Tuesday, June 23, 2009

Yes, I am Beautiful

Oh, it's good to be back in ladies' Bible study after several weeks off. This was my first week of the Beth Moore study Esther: It's Tough Being a Woman. It's speaking to me already, and we're still in chapter 1 of Esther.

Tonight, we talked about how women desire to be beautiful. I don't know that that is necessarily a bad thing, if you keep it in perspective. For me, though, it's been a deep insecurity for as long as I can remember. I don't know why I worry about being pretty enough. Maybe it started when I was growing up with my beautiful younger sister. Or maybe it came from the deep-seated guilt that convinced me I was unlovable. I felt ugly inside, and I didn't know what to do about that, so I focused on the outside instead.

God has delivered me from that burden of guilt, and I am starting to open myself up to be loved by friends and family.
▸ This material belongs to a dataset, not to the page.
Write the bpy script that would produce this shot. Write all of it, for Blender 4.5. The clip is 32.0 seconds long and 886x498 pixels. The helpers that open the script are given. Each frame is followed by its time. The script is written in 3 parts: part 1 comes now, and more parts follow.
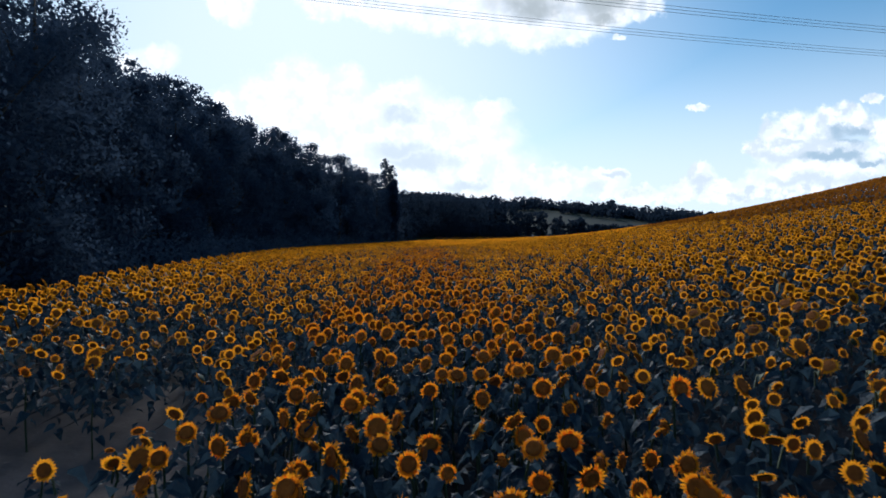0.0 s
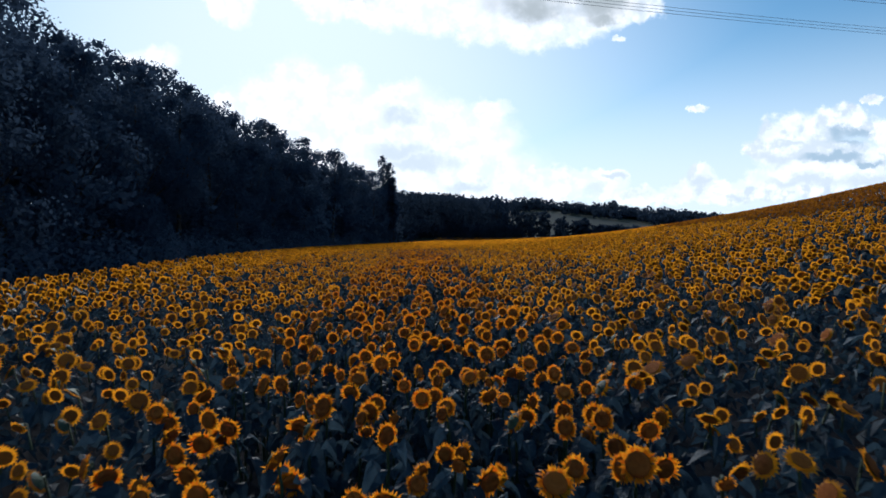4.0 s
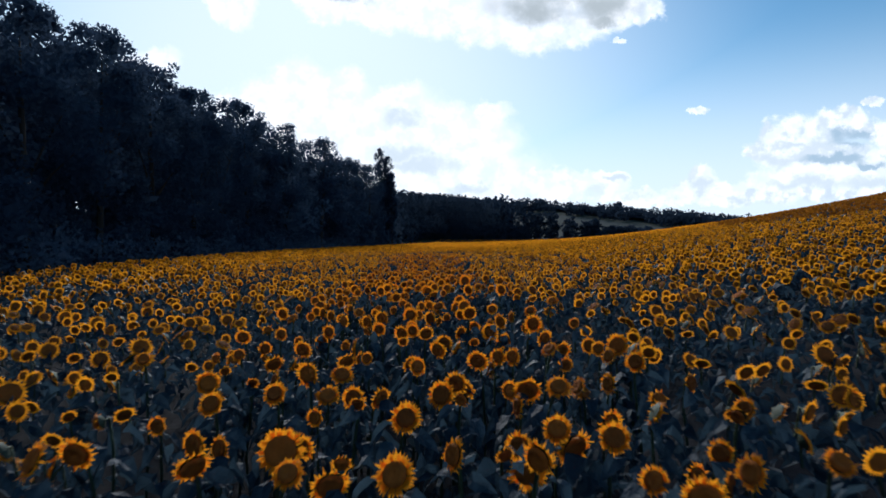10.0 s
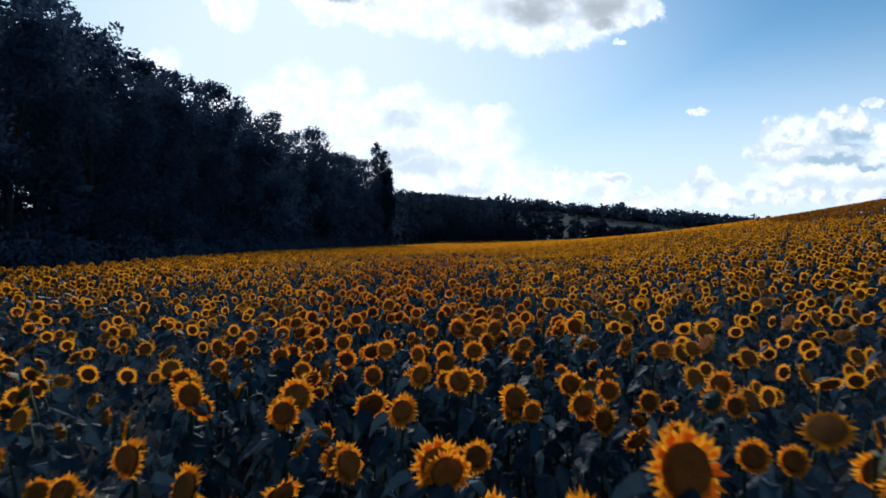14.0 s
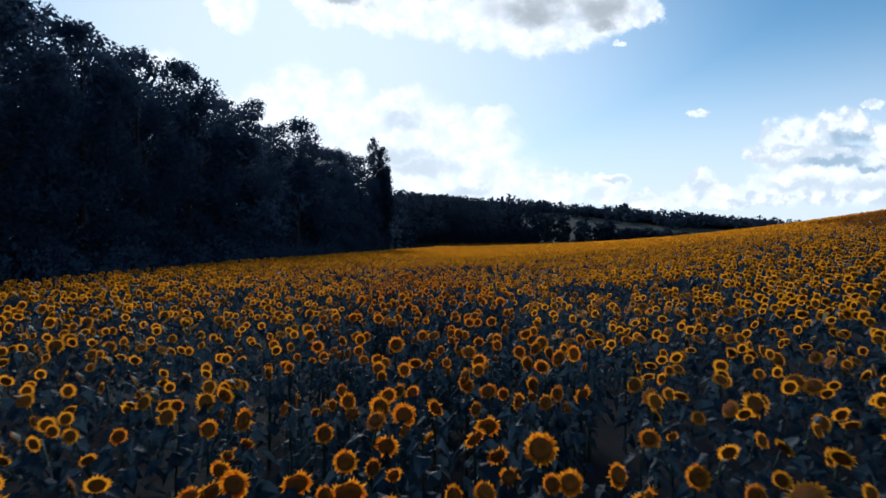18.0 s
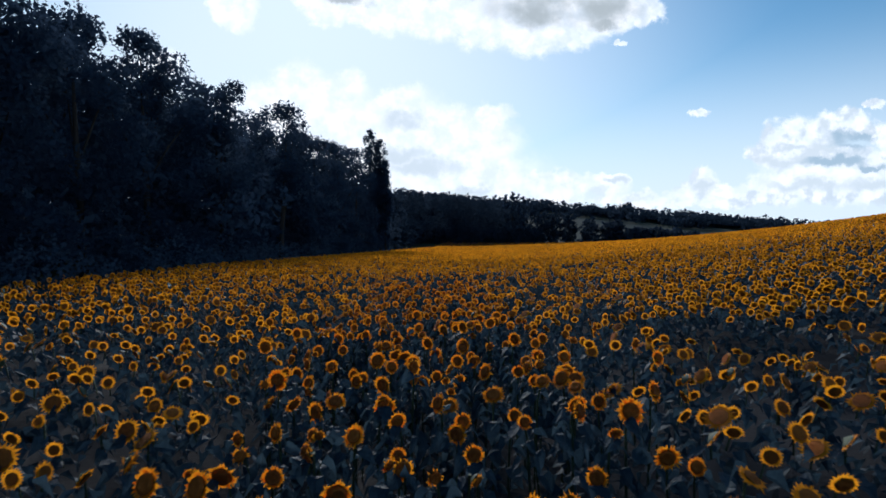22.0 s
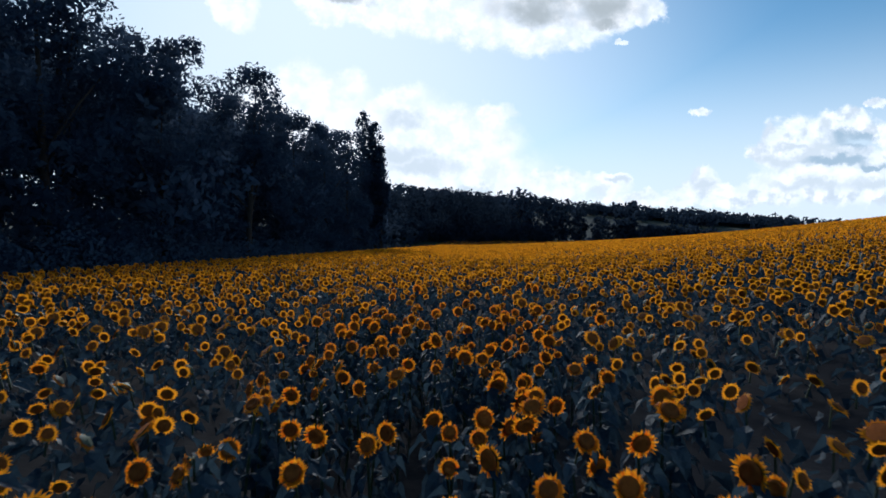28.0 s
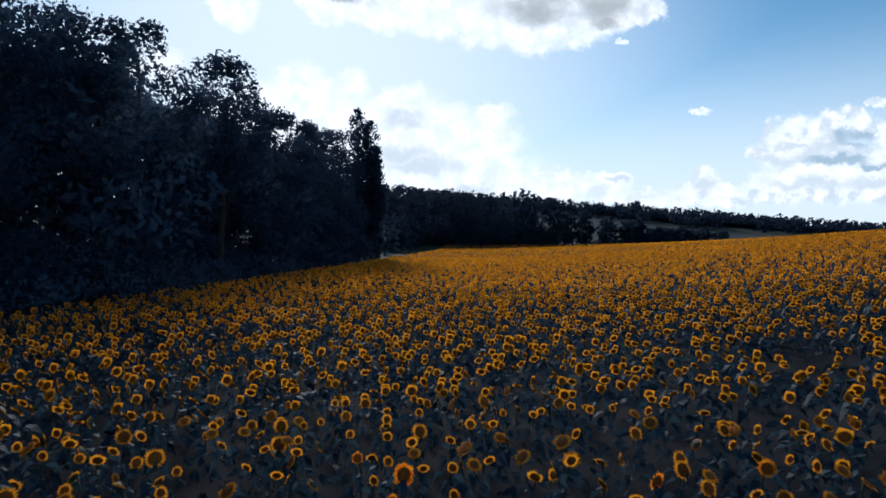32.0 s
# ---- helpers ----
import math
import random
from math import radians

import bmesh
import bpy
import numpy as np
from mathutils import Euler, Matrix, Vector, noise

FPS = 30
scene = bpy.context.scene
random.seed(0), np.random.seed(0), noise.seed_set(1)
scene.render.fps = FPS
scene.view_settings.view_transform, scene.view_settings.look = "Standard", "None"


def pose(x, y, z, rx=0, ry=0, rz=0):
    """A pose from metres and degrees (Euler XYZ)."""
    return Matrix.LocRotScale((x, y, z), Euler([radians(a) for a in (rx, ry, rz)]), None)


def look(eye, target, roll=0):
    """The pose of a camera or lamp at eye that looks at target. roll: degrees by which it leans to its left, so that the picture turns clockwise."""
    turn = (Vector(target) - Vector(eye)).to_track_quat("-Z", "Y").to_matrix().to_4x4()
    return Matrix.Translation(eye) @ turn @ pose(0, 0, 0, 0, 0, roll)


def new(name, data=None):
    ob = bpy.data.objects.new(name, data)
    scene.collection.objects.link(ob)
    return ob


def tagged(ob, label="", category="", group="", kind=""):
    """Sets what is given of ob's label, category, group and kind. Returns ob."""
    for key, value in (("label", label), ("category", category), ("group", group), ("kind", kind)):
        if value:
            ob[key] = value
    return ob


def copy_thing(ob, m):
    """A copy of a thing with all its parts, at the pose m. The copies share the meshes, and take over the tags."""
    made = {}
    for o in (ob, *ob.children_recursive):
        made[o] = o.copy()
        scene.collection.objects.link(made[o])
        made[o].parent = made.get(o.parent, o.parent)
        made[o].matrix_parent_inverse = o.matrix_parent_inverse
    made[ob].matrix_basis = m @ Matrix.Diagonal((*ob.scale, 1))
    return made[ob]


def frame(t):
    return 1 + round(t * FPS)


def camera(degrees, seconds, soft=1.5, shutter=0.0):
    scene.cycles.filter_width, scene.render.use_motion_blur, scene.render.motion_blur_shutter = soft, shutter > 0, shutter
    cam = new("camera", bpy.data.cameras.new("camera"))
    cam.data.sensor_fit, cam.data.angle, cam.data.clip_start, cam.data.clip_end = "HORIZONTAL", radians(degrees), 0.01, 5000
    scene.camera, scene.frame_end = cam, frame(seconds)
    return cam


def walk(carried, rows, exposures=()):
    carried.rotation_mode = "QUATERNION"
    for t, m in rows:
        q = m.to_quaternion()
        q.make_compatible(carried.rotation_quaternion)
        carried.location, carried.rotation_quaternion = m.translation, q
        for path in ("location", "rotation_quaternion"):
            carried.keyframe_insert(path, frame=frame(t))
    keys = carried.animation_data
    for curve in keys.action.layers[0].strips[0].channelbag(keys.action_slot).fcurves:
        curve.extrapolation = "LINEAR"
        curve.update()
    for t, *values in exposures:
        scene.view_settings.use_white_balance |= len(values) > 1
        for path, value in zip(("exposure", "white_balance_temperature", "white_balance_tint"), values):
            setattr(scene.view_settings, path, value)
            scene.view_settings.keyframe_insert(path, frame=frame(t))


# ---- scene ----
cam = camera(75.0, 32.0, soft=1.7, shutter=0.3)
PATH = [
    (0.0, -0.100, 1.911, 3.000, 88.737, 0, -0.111),
    (0.5, -0.113, 2.758, 2.995, 88.737, 0, -0.118),
    (1.0, -0.139, 3.703, 2.996, 88.750, 0, -0.118),
    (1.5, -0.162, 4.679, 2.981, 88.761, 0, -0.116),
    (2.0, -0.169, 5.733, 2.981, 88.773, 0, -0.123),
    (2.5, -0.178, 6.792, 2.972, 88.784, 0, -0.134),
    (3.0, -0.196, 7.921, 2.970, 88.806, 0, -0.142),
    (3.5, -0.223, 9.034, 2.952, 88.820, 0, -0.143),
    (4.0, -0.268, 10.171, 2.920, 88.847, 0, -0.134),
    (4.5, -0.325, 11.335, 2.881, 88.867, 0, -0.129),
    (5.0, -0.388, 12.527, 2.841, 88.881, 0, -0.128),
    (5.5, -0.449, 13.748, 2.809, 88.889, 0, -0.131),
    (6.0, -0.501, 15.001, 2.799, 88.894, 0, -0.117),
    (6.5, -0.548, 16.231, 2.784, 88.905, 0, -0.098),
    (7.0, -0.594, 17.506, 2.786, 88.930, 0, -0.085),
    (7.5, -0.638, 18.801, 2.777, 88.955, 0, -0.077),
    (8.0, -0.688, 20.114, 2.771, 88.971, 0, -0.049),
    (8.5, -0.738, 21.412, 2.759, 88.994, 0, -0.042),
    (9.0, -0.784, 22.738, 2.757, 89.014, 0, -0.039),
    (9.5, -0.828, 24.042, 2.748, 89.026, 0, -0.040),
    (10.0, -0.878, 25.411, 2.740, 89.038, 0, -0.044),
    (10.5, -0.913, 26.707, 2.729, 89.048, 0, -0.042),
    (11.0, -0.952, 27.981, 2.732, 89.061, 0, -0.038),
    (11.5, -0.999, 29.221, 2.729, 89.071, 0, -0.044),
    (12.0, -1.041, 30.499, 2.731, 89.087, 0, -0.039),
    (12.5, -1.075, 31.745, 2.719, 89.099, 0, -0.037),
    (13.0, -1.109, 33.013, 2.717, 89.122, 0, -0.036),
    (13.5, -1.139, 34.251, 2.696, 89.144, 0, -0.038),
    (14.0, -1.213, 35.514, 2.631, 89.157, 0, -0.036),
    (14.5, -1.313, 36.806, 2.553, 89.172, 0, -0.035),
    (15.0, -1.416, 38.130, 2.496, 89.189, 0, -0.034),
    (15.5, -1.506, 39.488, 2.494, 89.208, 0, -0.035),
    (16.0, -1.560, 40.883, 2.586, 89.224, 0, -0.023),
    (16.5, -1.605, 42.276, 2.731, 89.251, 0, -0.017),
    (17.0, -1.652, 43.673, 2.918, 89.280, 0, -0.022),
    (17.5, -1.693, 45.018, 3.067, 89.295, 0, -0.018),
    (18.0, -1.730, 46.382, 3.160, 89.289, 0, -0.020),
    (18.5, -1.764, 47.714, 3.180, 89.283, 0, -0.018),
    (19.0, -1.798, 49.064, 3.187, 89.272, 0, -0.029),
    (19.5, -1.830, 50.347, 3.184, 89.267, 0, -0.024),
    (20.0, -1.871, 51.565, 3.181, 89.255, 0, -0.002),
    (20.5, -1.908, 52.658, 3.163, 89.229, 0, 0.016),
    (21.0, -1.944, 53.701, 3.156, 89.225, 0, 0.026),
    (21.5, -1.973, 54.707, 3.153, 89.230, 0, 0.045),
    (22.0, -2.004, 55.781, 3.207, 89.254, 0, 0.058),
    (22.5, -2.029, 56.870, 3.209, 89.270, 0, 0.054),
    (23.0, -2.065, 58.029, 3.188, 89.280, 0, 0.055),
    (23.5, -2.099, 59.172, 3.162, 89.285, 0, 0.063),
    (24.0, -2.134, 60.382, 3.144, 89.279, 0, 0.072),
    (24.5, -2.169, 61.558, 3.114, 89.280, 0, 0.078),
    (25.0, -2.212, 62.802, 3.072, 89.274, 0, 0.075),
    (25.5, -2.269, 64.039, 2.998, 89.267, 0, 0.081),
    (26.0, -2.326, 65.278, 2.922, 89.250, 0, 0.090),
    (26.5, -2.379, 66.504, 2.859, 89.237, 0, 0.102),
    (27.0, -2.426, 67.706, 2.816, 89.228, 0, 0.116),
    (27.5, -2.464, 68.868, 2.797, 89.223, 0, 0.134),
    (28.0, -2.490, 69.978, 2.802, 89.195, 0, 0.148),
    (28.5, -2.511, 71.015, 2.847, 89.180, 0, 0.166),
    (29.0, -2.540, 72.049, 3.018, 89.183, 0, 0.181),
    (29.5, -2.574, 73.039, 3.229, 89.190, 0, 0.190),
    (30.0, -2.605, 74.055, 3.463, 89.187, 0, 0.200),
    (30.5, -2.633, 75.073, 3.672, 89.169, 0, 0.202),
    (31.0, -2.667, 76.152, 3.896, 89.156, 0, 0.195),
    (31.5, -2.693, 77.237, 4.101, 89.136, 0, 0.184),
    (32.0, -2.722, 78.378, 4.335, 89.137, 0, 0.176),
]
walk(cam, [(t, pose(x, y, z, a, b, c)) for t, x, y, z, a, b, c in PATH], [(0, 0.08, 5700, 10), (12, 0.07, 5700, 10), (16, 0.0, 5700, 10), (32, 0.0, 5700, 10)])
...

But I still struggle with insecurities about my physical appearance, maybe because I'm not willing to surrender that part of my heart to God yet. I pray I'll have a breakthrough during this study.

During tonight's video, there were several moments that brought tears to my eyes because Beth spoke to the hurts in my heart and made me long to be whole. She read us an index card that she often reads during her quiet time. It has three scriptures that she rewrote using the word "I" so that she could remember to make them personal:
  • Colossians 2:10 - I am complete in Christ. (I don't need anyone else to make me complete.)
  • Song of Solomon 7:10 - I am my beloved's, and his desire is for me. (Yes, I am desirable--in the eyes of both my husband and my savior.)
  • Psalm 90:17 - May the beauty of the Lord my God rest upon me.
I had to swallow a sob when she read that last verse. Truly, even more than I desire to be physically beautiful, I long for God's beauty to shine in me. Oh God, whatever you need to do to make me beautiful like you, let it be so!

The next thing Beth talked about was Esther's painful past: she was orphaned at a young age and was raised by her cousin Mordecai; both of them were exiles far from their native land. She had no mother to teach her how to be a lady, but God made her altogether lovely. He surely used her struggles to shape her into someone different from all the other beauties in King Xerxes' harem. And of course, He had an amazing plan for her all along. He didn't erase her past; He built on it.

Beth shared this quote, which I absolutely love: "You cannot amputate your history from your destiny."

She also read some commentary about one of the Hebrew words for "past," which shares the same root word as the word for "present." She said our future is rooted in our past, and that our past, present, and future all have one root--Jesus. I pictured my life as a tree that has been growing from a seed to a sprout to a sapling. All of those stages of my life stem from ONE root, and it's impossible to separate my end from my beginning.

It gave me chills just trying to comprehend this mystery. God doesn't erase my past. Instead, He uses every experience to bend me and mold me according to His plan. As much as I'd like to erase my past mistakes, past wounds, past and present insecurities, all of those trials have shaped me into who I am--into the only woman who can fulfill the destiny God has planned for me. Like Esther, I have been brought into this world and placed into these circumstances "for such a time as this" (Esther 4:14). What will my destiny be?